More detailed information about those factors is set forth in filings made by
AIG and HSB with the SEC. Neither AIG nor HSB is under any obligation to (and
expressly disclaims any such obligations to) update or alter its forward-looking
statements whether as a result of new information, future events or otherwise.
Further information about proxy materials
AIG and HSB will be filing a proxy statement/prospectus and other relevant
documents concerning the acquisition with the SEC. WE URGE INVESTORS TO READ THE
PROXY STATEMENT/PROSPECTUS AND ANY OTHER RELEVANT DOCUMENTS TO BE FILED WITH THE
SEC, BECAUSE THEY CONTAIN IMPORTANT INFORMATION. Investors will be able to
obtain the documents free of charge at the SEC's website, www.sec.gov. In
addition, documents filed with the SEC by AIG will be available free of charge
from AIG, 70 Pine Street, New York, New York 10270, Attention: Director of
Investor Relations. Documents filed with the SEC by HSB will be available free
of charge from HSB, One State Street, P.O. Box 5024, Hartford, Connecticut
06102, Attention: James C. Rowan, Jr.
HSB and its directors and executive officers may be deemed to be participants in
the solicitation of proxies from the security holders of HSB in favor of the
acquisition. The directors and executive officers of HSB include the following:
R.H. Booth, S.L. Basch, M.L. Downs, J.J. Kelley, W.A. Kerr, N. Mercier, R.K.
Price, W. Stockdale, R.C. Walker, W.B. Ellis, E.J. Ferland, H.H. Fore, C.G.

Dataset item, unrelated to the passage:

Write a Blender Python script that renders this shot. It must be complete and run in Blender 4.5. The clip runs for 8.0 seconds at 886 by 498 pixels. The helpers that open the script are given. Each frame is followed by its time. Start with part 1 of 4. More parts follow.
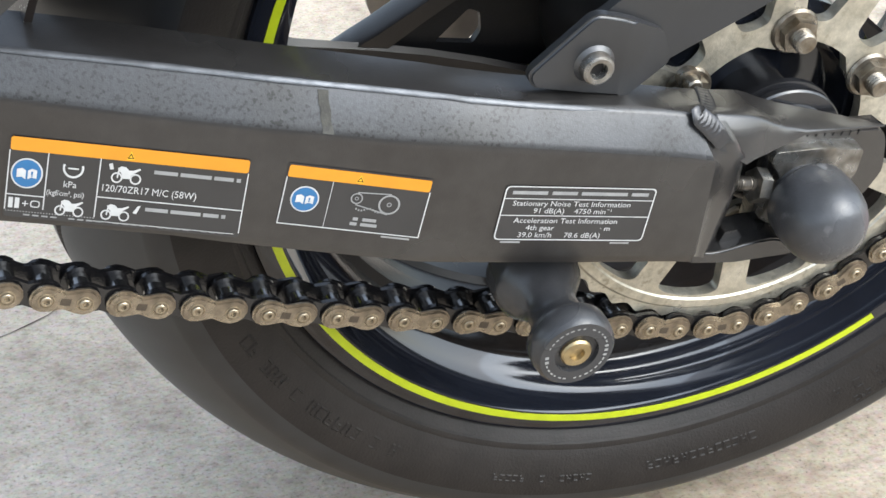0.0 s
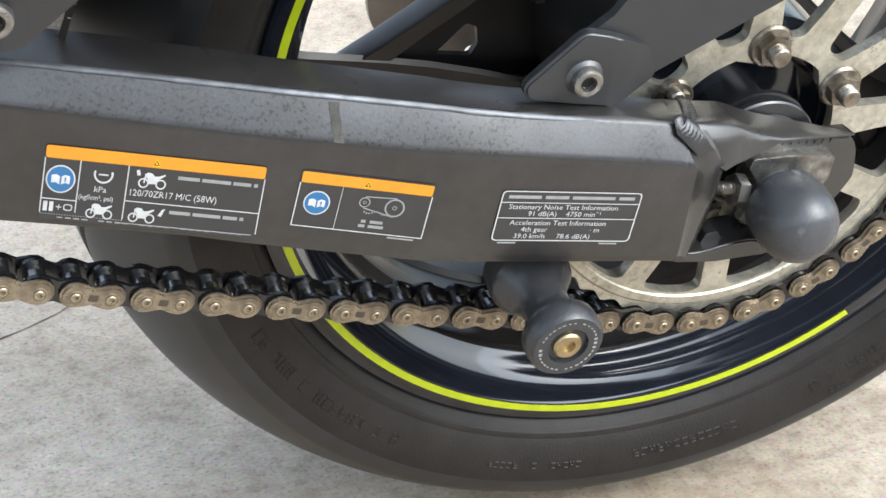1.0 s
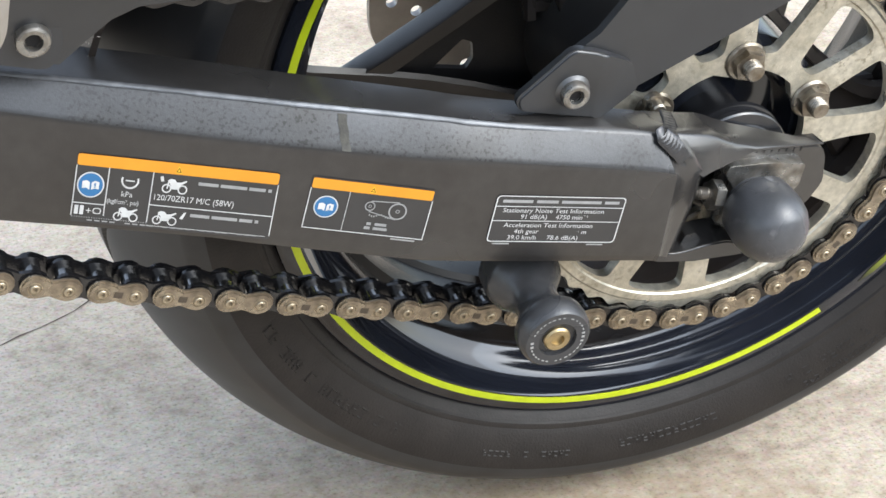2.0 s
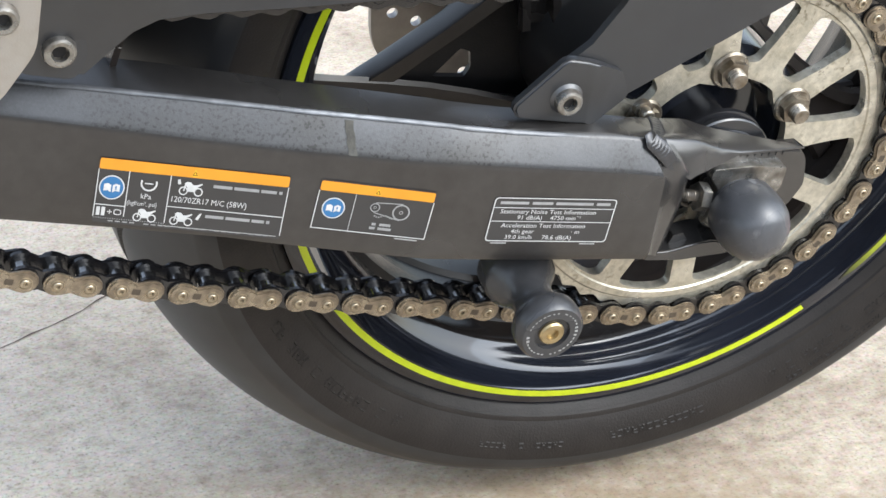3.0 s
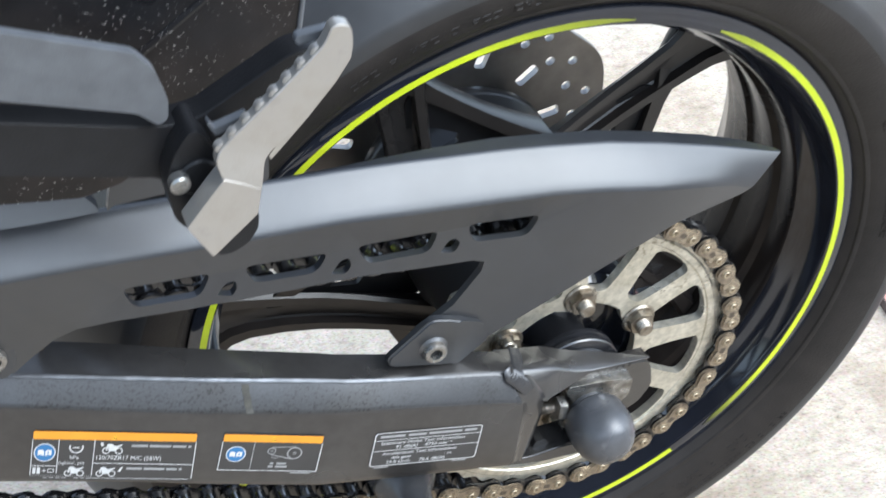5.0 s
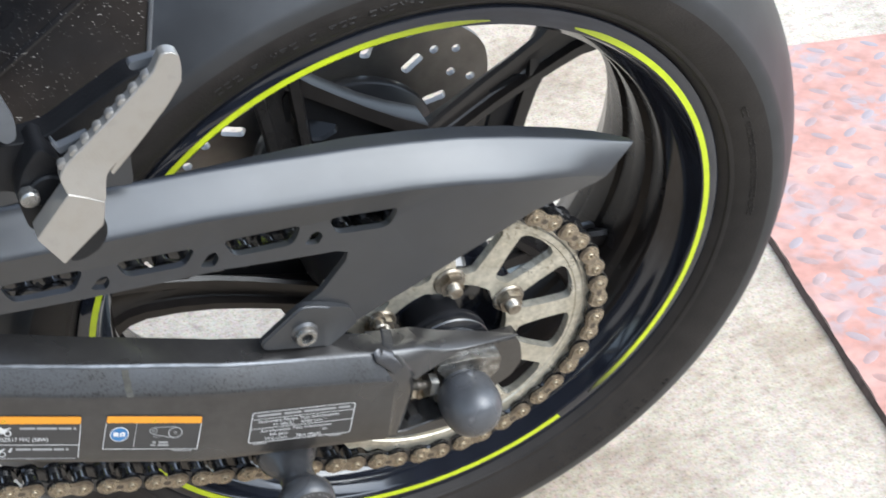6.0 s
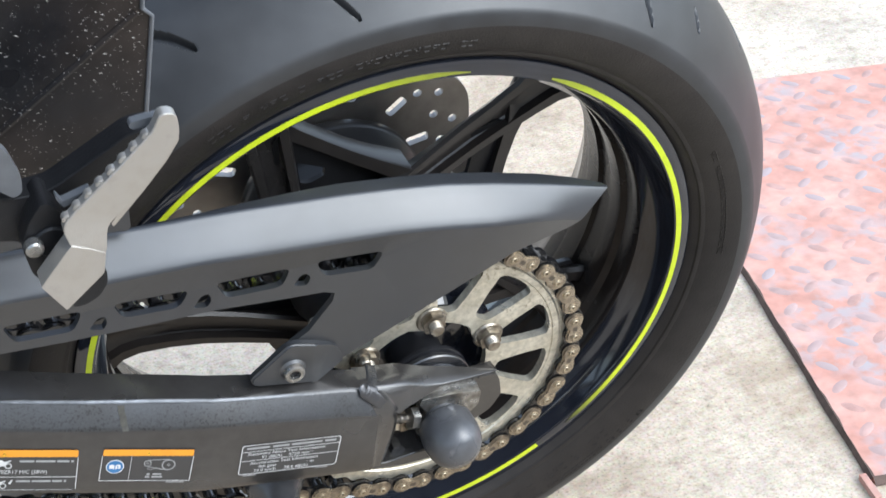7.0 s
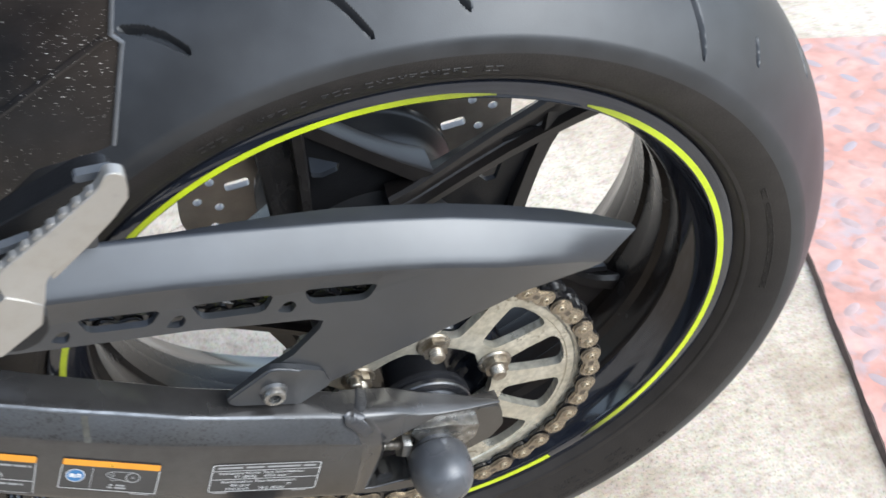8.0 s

Campbell, S.W. Leathes, J.B. Alvord, R.G. Dooley and L.D. Rice. Collectively, as
of March 10, 2000, the directors and executive officers of HSB may be deemed to
beneficially own approximately 5.5 percent of the outstanding shares of HSB
common stock. Security holders of HSB may obtain additional information
regarding the interests of such participants by reading the proxy
statement/prospectus when it becomes available.